Abstract

Abnormally high concentrations of O 3 have been observed in rural locations on the shore of Lake Michigan and on the Atlantic coast in Maine, at a distance of 300 km or more from major anthropogenic sources. We hypothesize that this O 3 is associated with transport from major urban centers and with the suppression of vertical mixing as urban plumes are transported over water. A dynamical/photochemical model is developed that represents formation of O 3 in shoreline environments and is used to simulate case studies for Lake Michigan and the northeastern United States. Results suggest that a broad region with elevated O 3 , NO x and volatile organic carbon (VOC) forms as the Chicago plume travels over Lake Michigan, a pattern consistent with observed O 3 at surface monitoring sites.

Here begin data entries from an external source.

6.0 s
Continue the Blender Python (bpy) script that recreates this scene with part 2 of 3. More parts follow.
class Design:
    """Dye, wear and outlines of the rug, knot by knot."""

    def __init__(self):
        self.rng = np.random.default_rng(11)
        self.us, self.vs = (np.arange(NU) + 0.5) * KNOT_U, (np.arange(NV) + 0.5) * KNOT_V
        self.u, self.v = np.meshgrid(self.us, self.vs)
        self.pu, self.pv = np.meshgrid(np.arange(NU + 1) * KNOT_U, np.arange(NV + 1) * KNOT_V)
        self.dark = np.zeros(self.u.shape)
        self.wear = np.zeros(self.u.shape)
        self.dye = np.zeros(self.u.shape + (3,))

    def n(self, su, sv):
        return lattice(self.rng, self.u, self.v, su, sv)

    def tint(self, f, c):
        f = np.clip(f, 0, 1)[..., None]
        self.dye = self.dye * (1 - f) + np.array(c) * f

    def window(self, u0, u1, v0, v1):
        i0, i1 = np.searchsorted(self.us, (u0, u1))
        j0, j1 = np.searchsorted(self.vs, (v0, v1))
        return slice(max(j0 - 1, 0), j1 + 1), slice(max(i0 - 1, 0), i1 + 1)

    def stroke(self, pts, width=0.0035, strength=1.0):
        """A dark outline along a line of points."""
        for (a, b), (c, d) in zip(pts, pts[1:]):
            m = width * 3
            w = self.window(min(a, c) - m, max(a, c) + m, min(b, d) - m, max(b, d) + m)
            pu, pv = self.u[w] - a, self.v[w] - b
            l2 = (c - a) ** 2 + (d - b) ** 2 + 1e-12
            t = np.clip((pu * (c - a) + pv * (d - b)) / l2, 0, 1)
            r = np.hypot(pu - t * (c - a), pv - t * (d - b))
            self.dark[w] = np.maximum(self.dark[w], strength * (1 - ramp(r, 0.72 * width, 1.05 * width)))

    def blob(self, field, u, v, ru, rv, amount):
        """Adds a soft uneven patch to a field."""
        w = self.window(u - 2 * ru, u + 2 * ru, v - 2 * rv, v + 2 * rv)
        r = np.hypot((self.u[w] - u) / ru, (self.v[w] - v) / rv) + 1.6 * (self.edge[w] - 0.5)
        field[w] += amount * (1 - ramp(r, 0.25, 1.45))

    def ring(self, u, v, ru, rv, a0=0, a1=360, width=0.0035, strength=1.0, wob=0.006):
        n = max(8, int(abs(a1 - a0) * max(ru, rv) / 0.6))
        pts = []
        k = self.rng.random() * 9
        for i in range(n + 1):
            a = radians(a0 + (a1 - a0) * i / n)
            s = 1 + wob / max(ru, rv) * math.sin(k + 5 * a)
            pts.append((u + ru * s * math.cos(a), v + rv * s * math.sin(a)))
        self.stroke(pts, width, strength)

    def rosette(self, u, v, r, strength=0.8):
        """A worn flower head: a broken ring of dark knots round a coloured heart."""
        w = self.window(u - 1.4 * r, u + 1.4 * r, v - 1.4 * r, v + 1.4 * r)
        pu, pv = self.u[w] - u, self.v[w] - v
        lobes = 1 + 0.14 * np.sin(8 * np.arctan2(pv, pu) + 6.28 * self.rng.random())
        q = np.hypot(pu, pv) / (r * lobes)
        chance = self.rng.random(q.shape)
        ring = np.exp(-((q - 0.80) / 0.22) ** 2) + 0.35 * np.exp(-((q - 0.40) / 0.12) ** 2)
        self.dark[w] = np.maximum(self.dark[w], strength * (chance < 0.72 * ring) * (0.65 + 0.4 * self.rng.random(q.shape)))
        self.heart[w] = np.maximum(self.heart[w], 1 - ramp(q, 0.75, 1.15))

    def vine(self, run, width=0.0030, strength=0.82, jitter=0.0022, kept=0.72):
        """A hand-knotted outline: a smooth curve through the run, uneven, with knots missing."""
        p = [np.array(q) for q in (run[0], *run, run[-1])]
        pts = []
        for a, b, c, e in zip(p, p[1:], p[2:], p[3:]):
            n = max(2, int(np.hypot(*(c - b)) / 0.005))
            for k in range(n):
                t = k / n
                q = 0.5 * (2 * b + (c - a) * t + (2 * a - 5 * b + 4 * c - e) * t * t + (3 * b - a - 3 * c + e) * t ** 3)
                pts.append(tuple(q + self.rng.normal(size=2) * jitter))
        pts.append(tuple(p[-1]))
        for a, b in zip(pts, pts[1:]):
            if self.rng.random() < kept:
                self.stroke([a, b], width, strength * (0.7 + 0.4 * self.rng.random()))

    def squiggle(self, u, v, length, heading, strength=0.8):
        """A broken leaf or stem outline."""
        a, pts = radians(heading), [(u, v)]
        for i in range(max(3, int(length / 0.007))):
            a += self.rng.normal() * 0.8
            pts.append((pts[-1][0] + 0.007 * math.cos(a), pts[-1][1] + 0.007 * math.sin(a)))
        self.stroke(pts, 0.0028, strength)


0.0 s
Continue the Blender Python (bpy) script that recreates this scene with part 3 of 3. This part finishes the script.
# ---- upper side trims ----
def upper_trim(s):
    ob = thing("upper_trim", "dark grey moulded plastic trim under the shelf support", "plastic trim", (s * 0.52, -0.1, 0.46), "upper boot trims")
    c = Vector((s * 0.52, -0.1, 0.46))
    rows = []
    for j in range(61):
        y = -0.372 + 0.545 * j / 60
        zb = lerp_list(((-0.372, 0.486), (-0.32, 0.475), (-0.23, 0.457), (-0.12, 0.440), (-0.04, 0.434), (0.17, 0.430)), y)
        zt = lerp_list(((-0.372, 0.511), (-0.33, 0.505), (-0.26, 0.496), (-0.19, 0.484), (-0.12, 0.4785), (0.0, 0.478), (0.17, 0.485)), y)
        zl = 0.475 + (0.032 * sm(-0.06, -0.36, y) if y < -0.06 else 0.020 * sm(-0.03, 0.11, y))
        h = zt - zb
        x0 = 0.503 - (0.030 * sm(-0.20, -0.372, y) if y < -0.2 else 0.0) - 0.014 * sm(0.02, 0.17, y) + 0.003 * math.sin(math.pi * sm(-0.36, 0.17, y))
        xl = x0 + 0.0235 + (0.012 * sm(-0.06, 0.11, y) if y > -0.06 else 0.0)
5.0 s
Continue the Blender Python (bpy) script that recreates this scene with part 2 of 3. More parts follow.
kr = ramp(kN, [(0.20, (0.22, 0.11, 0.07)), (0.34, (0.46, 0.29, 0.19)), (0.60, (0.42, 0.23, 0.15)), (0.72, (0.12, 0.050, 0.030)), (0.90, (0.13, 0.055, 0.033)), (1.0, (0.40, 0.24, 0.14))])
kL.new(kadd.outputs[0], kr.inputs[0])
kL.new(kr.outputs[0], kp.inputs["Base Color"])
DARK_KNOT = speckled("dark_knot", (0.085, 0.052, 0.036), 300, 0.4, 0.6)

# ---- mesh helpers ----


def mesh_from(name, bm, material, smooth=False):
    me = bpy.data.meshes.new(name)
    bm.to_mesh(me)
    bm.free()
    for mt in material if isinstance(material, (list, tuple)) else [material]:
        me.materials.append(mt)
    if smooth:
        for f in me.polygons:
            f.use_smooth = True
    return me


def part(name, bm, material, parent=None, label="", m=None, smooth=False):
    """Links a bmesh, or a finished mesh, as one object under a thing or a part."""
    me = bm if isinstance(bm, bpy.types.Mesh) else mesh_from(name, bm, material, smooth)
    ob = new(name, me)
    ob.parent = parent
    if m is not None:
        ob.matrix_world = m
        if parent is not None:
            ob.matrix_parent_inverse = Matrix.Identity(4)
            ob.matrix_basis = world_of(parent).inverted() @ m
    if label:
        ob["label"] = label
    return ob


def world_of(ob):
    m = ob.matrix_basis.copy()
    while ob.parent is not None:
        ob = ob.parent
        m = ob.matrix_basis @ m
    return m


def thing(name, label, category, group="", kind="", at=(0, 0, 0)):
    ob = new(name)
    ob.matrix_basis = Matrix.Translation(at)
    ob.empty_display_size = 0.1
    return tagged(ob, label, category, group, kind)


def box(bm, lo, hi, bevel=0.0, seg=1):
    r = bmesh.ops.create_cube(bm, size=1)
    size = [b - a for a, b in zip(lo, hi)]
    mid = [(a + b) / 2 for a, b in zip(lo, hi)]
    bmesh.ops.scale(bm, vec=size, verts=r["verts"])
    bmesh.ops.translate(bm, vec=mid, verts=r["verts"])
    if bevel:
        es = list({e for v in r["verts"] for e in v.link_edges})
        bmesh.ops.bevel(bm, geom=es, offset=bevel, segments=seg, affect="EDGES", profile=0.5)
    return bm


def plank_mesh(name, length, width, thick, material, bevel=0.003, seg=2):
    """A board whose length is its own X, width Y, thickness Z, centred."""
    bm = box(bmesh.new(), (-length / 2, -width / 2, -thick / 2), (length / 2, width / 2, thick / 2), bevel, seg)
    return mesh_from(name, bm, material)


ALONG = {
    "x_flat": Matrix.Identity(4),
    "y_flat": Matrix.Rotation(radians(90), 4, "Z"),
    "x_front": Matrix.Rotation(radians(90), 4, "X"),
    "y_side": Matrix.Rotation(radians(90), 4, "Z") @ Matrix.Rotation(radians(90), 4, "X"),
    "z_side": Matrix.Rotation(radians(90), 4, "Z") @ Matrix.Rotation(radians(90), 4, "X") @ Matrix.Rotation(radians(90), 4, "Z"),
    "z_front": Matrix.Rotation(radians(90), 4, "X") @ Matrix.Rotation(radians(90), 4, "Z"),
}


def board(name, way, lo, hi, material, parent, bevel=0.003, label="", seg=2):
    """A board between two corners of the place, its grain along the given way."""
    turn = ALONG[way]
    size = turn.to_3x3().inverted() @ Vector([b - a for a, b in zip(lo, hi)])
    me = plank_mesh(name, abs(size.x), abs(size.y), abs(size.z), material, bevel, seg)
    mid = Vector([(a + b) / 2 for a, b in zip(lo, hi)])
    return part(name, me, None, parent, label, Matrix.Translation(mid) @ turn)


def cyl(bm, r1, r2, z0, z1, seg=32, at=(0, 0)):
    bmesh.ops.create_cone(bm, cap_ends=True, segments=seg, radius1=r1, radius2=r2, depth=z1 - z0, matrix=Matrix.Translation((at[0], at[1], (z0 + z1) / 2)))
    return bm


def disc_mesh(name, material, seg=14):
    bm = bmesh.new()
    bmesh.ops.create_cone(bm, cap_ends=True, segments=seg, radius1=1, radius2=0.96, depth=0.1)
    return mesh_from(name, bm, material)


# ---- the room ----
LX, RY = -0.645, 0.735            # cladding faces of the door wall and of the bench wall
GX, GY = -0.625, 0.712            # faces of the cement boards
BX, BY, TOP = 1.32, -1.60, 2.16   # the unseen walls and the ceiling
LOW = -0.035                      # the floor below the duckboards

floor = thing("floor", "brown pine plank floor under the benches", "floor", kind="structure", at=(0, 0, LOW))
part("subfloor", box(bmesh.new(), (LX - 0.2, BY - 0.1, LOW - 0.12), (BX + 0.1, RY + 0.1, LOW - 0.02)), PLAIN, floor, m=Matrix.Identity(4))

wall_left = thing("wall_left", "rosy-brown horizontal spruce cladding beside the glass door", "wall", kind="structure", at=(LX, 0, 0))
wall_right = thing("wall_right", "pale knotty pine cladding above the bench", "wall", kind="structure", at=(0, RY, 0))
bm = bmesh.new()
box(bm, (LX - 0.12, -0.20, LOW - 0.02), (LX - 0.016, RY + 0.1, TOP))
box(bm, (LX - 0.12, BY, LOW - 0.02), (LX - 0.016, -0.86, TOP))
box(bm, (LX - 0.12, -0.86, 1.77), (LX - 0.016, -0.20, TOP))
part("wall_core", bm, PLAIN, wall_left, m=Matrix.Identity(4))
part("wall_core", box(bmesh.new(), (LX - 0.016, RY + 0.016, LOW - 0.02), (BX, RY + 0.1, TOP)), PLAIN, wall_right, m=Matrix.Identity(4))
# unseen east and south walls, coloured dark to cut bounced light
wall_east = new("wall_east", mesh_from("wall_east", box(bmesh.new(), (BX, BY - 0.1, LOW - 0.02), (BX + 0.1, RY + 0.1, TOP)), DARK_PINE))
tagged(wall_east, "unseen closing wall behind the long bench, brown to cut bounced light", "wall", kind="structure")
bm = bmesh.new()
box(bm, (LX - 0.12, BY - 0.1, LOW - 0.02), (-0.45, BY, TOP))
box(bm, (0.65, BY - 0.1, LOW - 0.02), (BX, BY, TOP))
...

Near‐total suppression of dry deposition of O 3 and NO x over the lake is needed to produce high O 3 . Results for the east coast suggest that the observed peak O 3 can only be reproduced by a model that includes suppressed vertical mixing and deposition over water, 2‐day transport of a plume from New York, and superposition of the New York and Boston plumes. An investigation of the sensitivity of O 3 to emissions of NO x and VOC suggests that results vary greatly between cities, even when the composition of urban emissions is similar. An index for VOC versus NO x sensitivity is shown to correlate with total reactive nitrogen (NO y ) at the time of peak O 3 .